#### Material:
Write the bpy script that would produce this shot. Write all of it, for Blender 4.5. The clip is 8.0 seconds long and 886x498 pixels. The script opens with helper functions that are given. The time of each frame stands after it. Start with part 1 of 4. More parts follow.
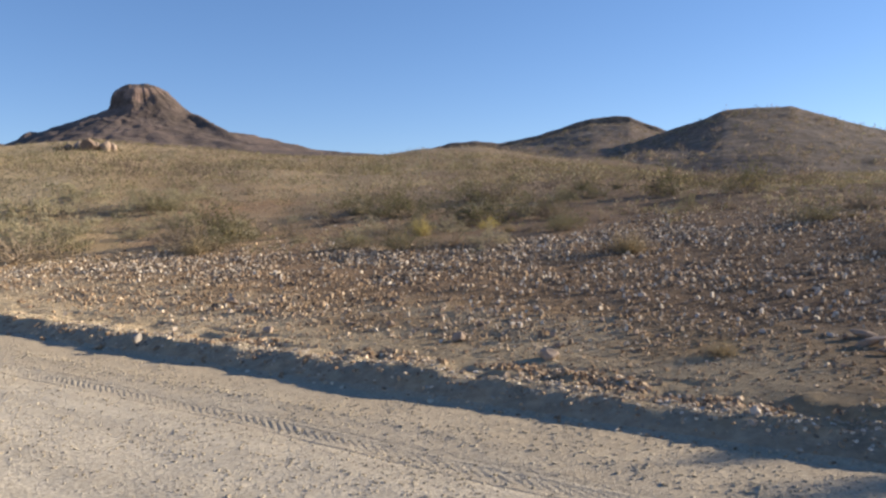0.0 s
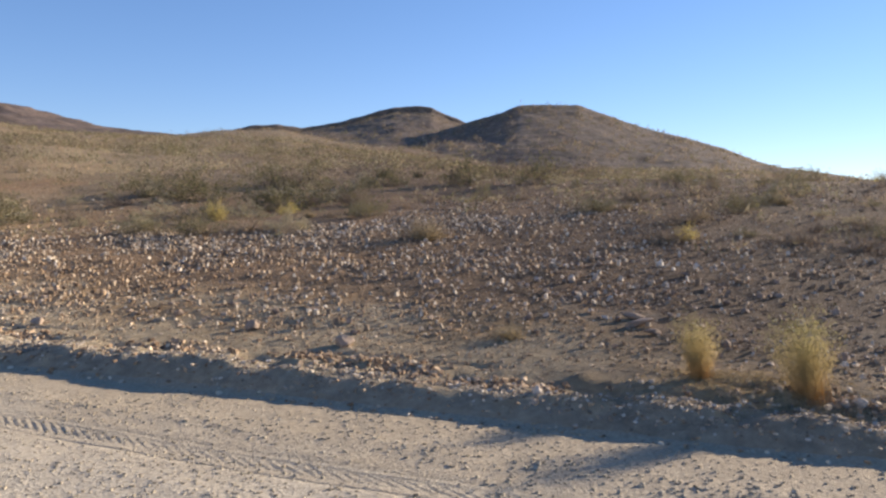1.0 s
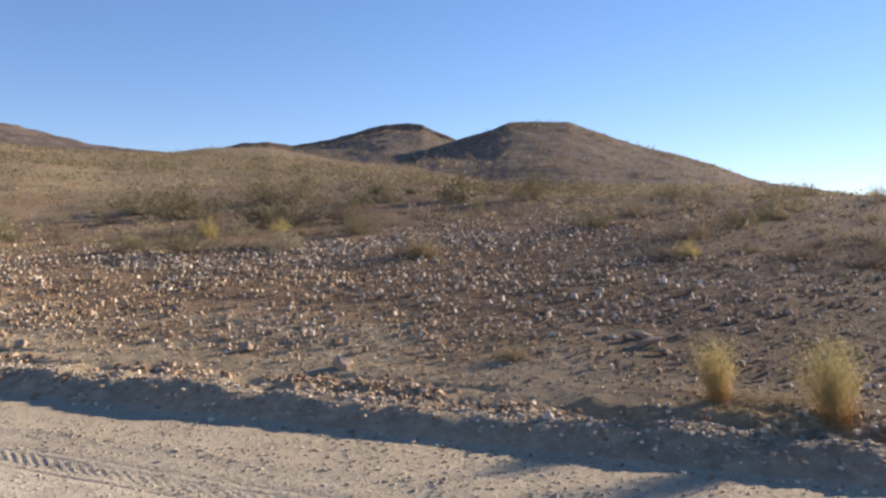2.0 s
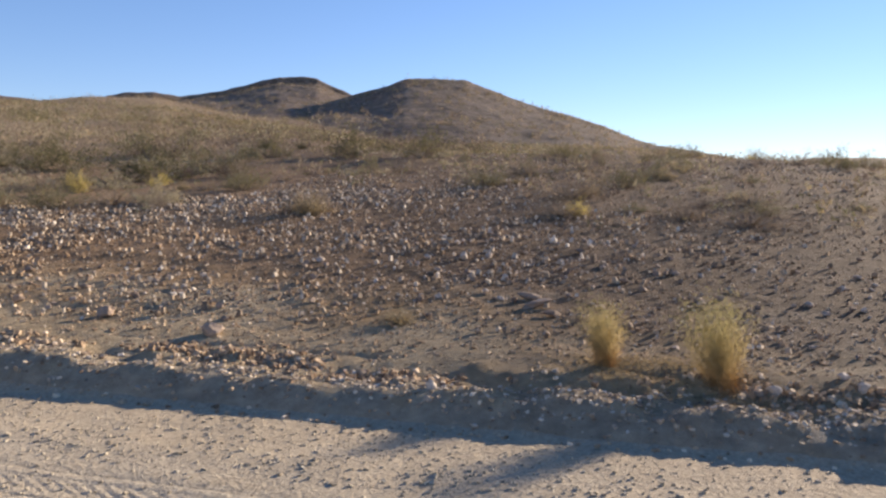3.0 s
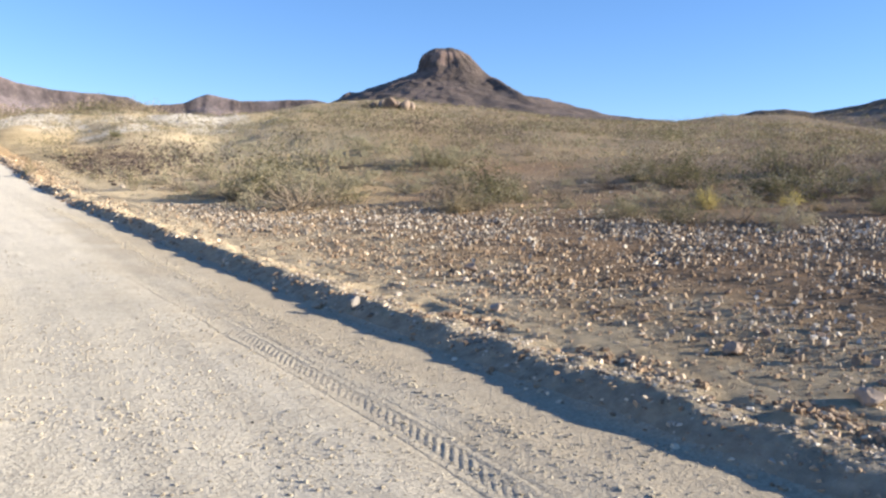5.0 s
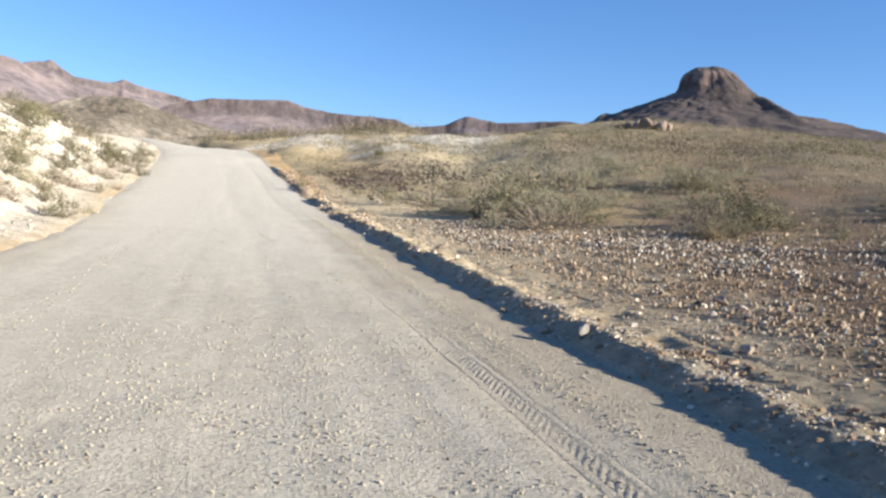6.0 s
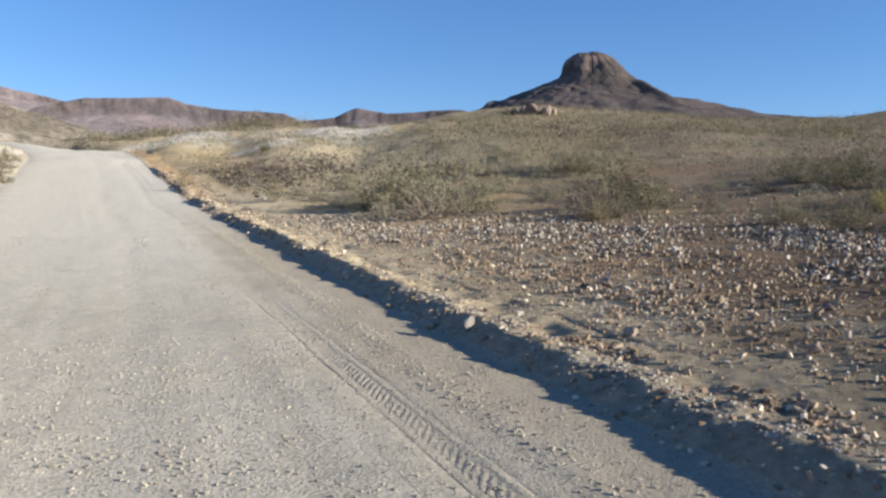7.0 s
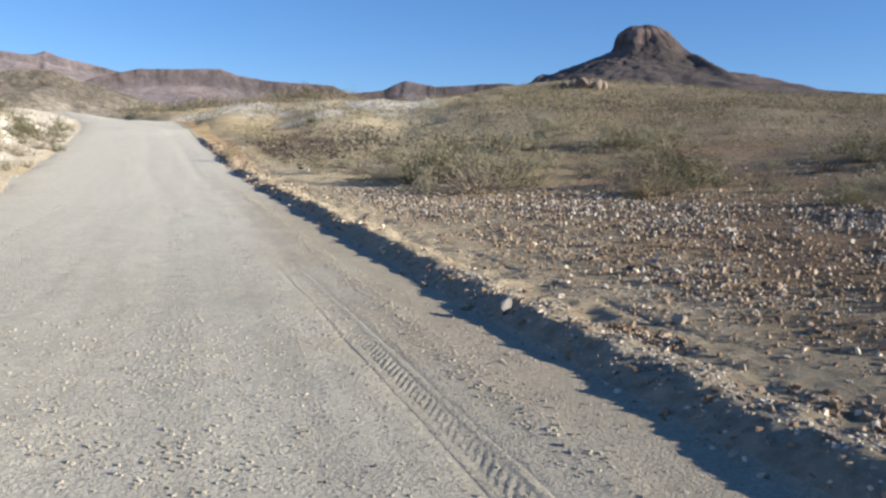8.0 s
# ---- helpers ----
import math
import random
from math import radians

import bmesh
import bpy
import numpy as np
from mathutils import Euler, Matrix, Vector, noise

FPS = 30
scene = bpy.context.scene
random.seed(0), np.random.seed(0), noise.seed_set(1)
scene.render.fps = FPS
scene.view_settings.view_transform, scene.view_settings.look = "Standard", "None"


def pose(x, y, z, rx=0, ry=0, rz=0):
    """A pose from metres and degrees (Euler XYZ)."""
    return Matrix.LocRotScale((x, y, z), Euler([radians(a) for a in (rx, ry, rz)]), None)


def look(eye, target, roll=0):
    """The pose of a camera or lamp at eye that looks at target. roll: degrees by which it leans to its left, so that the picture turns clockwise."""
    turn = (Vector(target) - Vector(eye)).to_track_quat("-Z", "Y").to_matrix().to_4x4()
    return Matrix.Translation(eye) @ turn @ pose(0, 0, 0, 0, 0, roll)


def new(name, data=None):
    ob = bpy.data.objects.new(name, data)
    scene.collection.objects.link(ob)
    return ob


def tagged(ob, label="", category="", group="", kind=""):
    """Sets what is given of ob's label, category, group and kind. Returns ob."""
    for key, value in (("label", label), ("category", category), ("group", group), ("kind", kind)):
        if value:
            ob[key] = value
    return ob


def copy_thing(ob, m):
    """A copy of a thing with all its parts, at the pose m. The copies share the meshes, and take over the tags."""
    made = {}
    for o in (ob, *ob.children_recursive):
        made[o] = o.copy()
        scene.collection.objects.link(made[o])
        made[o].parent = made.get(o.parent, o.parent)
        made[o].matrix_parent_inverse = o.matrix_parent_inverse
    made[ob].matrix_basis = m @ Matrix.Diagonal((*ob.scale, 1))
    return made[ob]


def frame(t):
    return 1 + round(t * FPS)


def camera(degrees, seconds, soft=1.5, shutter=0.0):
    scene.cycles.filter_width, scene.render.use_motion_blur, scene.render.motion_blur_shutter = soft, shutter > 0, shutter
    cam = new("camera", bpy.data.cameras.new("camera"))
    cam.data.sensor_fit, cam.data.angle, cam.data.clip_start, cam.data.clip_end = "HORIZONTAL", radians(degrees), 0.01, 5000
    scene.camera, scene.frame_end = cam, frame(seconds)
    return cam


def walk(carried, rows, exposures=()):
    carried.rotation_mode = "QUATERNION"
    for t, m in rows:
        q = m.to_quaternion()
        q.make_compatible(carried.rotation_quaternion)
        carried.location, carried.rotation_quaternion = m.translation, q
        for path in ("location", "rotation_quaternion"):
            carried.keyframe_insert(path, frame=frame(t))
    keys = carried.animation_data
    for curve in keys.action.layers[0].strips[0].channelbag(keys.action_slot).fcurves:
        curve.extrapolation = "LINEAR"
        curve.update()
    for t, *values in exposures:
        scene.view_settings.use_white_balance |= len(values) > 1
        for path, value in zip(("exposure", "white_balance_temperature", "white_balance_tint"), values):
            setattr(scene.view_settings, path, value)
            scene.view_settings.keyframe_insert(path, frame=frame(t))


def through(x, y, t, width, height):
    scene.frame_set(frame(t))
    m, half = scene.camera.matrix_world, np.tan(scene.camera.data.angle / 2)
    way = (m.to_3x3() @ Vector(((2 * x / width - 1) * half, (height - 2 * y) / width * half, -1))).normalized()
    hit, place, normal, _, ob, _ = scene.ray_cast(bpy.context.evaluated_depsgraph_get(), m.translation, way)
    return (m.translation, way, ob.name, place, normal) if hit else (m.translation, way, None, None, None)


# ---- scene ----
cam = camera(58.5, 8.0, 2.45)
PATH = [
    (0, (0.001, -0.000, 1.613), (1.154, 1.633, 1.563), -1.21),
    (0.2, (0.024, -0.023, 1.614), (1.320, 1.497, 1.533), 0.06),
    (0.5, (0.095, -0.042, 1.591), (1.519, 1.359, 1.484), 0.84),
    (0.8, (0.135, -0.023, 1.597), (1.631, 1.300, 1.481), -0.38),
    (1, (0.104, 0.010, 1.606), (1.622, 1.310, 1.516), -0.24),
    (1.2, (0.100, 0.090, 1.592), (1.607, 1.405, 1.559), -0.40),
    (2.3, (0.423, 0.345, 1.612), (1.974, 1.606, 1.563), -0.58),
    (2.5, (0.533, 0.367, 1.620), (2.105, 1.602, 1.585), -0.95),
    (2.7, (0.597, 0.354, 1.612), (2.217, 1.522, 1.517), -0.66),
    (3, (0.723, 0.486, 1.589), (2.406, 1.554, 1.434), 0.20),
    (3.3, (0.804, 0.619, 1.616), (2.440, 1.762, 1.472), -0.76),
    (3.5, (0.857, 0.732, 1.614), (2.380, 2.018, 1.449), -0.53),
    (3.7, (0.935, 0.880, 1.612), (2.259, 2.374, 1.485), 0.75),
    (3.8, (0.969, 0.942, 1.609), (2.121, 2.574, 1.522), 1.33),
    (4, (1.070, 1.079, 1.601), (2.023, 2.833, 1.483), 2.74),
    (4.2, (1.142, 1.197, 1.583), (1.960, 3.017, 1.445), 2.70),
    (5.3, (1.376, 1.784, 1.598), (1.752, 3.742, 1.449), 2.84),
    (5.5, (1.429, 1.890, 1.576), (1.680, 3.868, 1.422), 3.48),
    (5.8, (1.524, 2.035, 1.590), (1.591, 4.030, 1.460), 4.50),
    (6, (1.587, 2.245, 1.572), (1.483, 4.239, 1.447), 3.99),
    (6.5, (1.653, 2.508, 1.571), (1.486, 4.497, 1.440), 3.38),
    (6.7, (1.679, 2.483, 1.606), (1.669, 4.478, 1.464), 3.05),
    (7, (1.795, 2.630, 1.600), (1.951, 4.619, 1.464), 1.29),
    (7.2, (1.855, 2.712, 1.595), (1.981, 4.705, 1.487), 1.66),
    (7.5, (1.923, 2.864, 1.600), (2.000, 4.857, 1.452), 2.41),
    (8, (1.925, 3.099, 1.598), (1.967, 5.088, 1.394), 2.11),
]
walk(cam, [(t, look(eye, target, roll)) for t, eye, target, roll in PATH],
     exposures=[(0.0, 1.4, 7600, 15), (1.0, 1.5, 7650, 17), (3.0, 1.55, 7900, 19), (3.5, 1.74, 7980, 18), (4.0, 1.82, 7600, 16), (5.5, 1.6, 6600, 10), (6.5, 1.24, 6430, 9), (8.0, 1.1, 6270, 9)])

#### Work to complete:
Make an exact copy of all the material, but keep the pictures out of it.

#### The answer:
Write the bpy script that would produce this shot. Write all of it, for Blender 4.5. The clip is 8.0 seconds long and 886x498 pixels. The script opens with helper functions that are given. The time of each frame stands after it. Start with part 1 of 4. More parts follow.
0.0 s
1.0 s
2.0 s
3.0 s
5.0 s
6.0 s
7.0 s
8.0 s
# ---- helpers ----
import math
import random
from math import radians

import bmesh
import bpy
import numpy as np
from mathutils import Euler, Matrix, Vector, noise

FPS = 30
scene = bpy.context.scene
random.seed(0), np.random.seed(0), noise.seed_set(1)
scene.render.fps = FPS
scene.view_settings.view_transform, scene.view_settings.look = "Standard", "None"


def pose(x, y, z, rx=0, ry=0, rz=0):
    """A pose from metres and degrees (Euler XYZ)."""
    return Matrix.LocRotScale((x, y, z), Euler([radians(a) for a in (rx, ry, rz)]), None)


def look(eye, target, roll=0):
    """The pose of a camera or lamp at eye that looks at target. roll: degrees by which it leans to its left, so that the picture turns clockwise."""
    turn = (Vector(target) - Vector(eye)).to_track_quat("-Z", "Y").to_matrix().to_4x4()
    return Matrix.Translation(eye) @ turn @ pose(0, 0, 0, 0, 0, roll)


def new(name, data=None):
    ob = bpy.data.objects.new(name, data)
    scene.collection.objects.link(ob)
    return ob


def tagged(ob, label="", category="", group="", kind=""):
    """Sets what is given of ob's label, category, group and kind. Returns ob."""
    for key, value in (("label", label), ("category", category), ("group", group), ("kind", kind)):
        if value:
            ob[key] = value
    return ob


def copy_thing(ob, m):
    """A copy of a thing with all its parts, at the pose m. The copies share the meshes, and take over the tags."""
    made = {}
    for o in (ob, *ob.children_recursive):
        made[o] = o.copy()
        scene.collection.objects.link(made[o])
        made[o].parent = made.get(o.parent, o.parent)
        made[o].matrix_parent_inverse = o.matrix_parent_inverse
    made[ob].matrix_basis = m @ Matrix.Diagonal((*ob.scale, 1))
    return made[ob]


def frame(t):
    return 1 + round(t * FPS)


def camera(degrees, seconds, soft=1.5, shutter=0.0):
    scene.cycles.filter_width, scene.render.use_motion_blur, scene.render.motion_blur_shutter = soft, shutter > 0, shutter
    cam = new("camera", bpy.data.cameras.new("camera"))
    cam.data.sensor_fit, cam.data.angle, cam.data.clip_start, cam.data.clip_end = "HORIZONTAL", radians(degrees), 0.01, 5000
    scene.camera, scene.frame_end = cam, frame(seconds)
    return cam


def walk(carried, rows, exposures=()):
    carried.rotation_mode = "QUATERNION"
    for t, m in rows:
        q = m.to_quaternion()
        q.make_compatible(carried.rotation_quaternion)
        carried.location, carried.rotation_quaternion = m.translation, q
        for path in ("location", "rotation_quaternion"):
            carried.keyframe_insert(path, frame=frame(t))
    keys = carried.animation_data
    for curve in keys.action.layers[0].strips[0].channelbag(keys.action_slot).fcurves:
        curve.extrapolation = "LINEAR"
        curve.update()
    for t, *values in exposures:
        scene.view_settings.use_white_balance |= len(values) > 1
        for path, value in zip(("exposure", "white_balance_temperature", "white_balance_tint"), values):
            setattr(scene.view_settings, path, value)
            scene.view_settings.keyframe_insert(path, frame=frame(t))


def through(x, y, t, width, height):
    scene.frame_set(frame(t))
    m, half = scene.camera.matrix_world, np.tan(scene.camera.data.angle / 2)
    way = (m.to_3x3() @ Vector(((2 * x / width - 1) * half, (height - 2 * y) / width * half, -1))).normalized()
    hit, place, normal, _, ob, _ = scene.ray_cast(bpy.context.evaluated_depsgraph_get(), m.translation, way)
    return (m.translation, way, ob.name, place, normal) if hit else (m.translation, way, None, None, None)


# ---- scene ----
cam = camera(58.5, 8.0, 2.45)
PATH = [
    (0, (0.001, -0.000, 1.613), (1.154, 1.633, 1.563), -1.21),
    (0.2, (0.024, -0.023, 1.614), (1.320, 1.497, 1.533), 0.06),
    (0.5, (0.095, -0.042, 1.591), (1.519, 1.359, 1.484), 0.84),
    (0.8, (0.135, -0.023, 1.597), (1.631, 1.300, 1.481), -0.38),
    (1, (0.104, 0.010, 1.606), (1.622, 1.310, 1.516), -0.24),
    (1.2, (0.100, 0.090, 1.592), (1.607, 1.405, 1.559), -0.40),
    (2.3, (0.423, 0.345, 1.612), (1.974, 1.606, 1.563), -0.58),
    (2.5, (0.533, 0.367, 1.620), (2.105, 1.602, 1.585), -0.95),
    (2.7, (0.597, 0.354, 1.612), (2.217, 1.522, 1.517), -0.66),
    (3, (0.723, 0.486, 1.589), (2.406, 1.554, 1.434), 0.20),
    (3.3, (0.804, 0.619, 1.616), (2.440, 1.762, 1.472), -0.76),
    (3.5, (0.857, 0.732, 1.614), (2.380, 2.018, 1.449), -0.53),
    (3.7, (0.935, 0.880, 1.612), (2.259, 2.374, 1.485), 0.75),
    (3.8, (0.969, 0.942, 1.609), (2.121, 2.574, 1.522), 1.33),
    (4, (1.070, 1.079, 1.601), (2.023, 2.833, 1.483), 2.74),
    (4.2, (1.142, 1.197, 1.583), (1.960, 3.017, 1.445), 2.70),
    (5.3, (1.376, 1.784, 1.598), (1.752, 3.742, 1.449), 2.84),
    (5.5, (1.429, 1.890, 1.576), (1.680, 3.868, 1.422), 3.48),
    (5.8, (1.524, 2.035, 1.590), (1.591, 4.030, 1.460), 4.50),
    (6, (1.587, 2.245, 1.572), (1.483, 4.239, 1.447), 3.99),
    (6.5, (1.653, 2.508, 1.571), (1.486, 4.497, 1.440), 3.38),
    (6.7, (1.679, 2.483, 1.606), (1.669, 4.478, 1.464), 3.05),
    (7, (1.795, 2.630, 1.600), (1.951, 4.619, 1.464), 1.29),
    (7.2, (1.855, 2.712, 1.595), (1.981, 4.705, 1.487), 1.66),
    (7.5, (1.923, 2.864, 1.600), (2.000, 4.857, 1.452), 2.41),
    (8, (1.925, 3.099, 1.598), (1.967, 5.088, 1.394), 2.11),
]
walk(cam, [(t, look(eye, target, roll)) for t, eye, target, roll in PATH],
     exposures=[(0.0, 1.4, 7600, 15), (1.0, 1.5, 7650, 17), (3.0, 1.55, 7900, 19), (3.5, 1.74, 7980, 18), (4.0, 1.82, 7600, 16), (5.5, 1.6, 6600, 10), (6.5, 1.24, 6430, 9), (8.0, 1.1, 6270, 9)])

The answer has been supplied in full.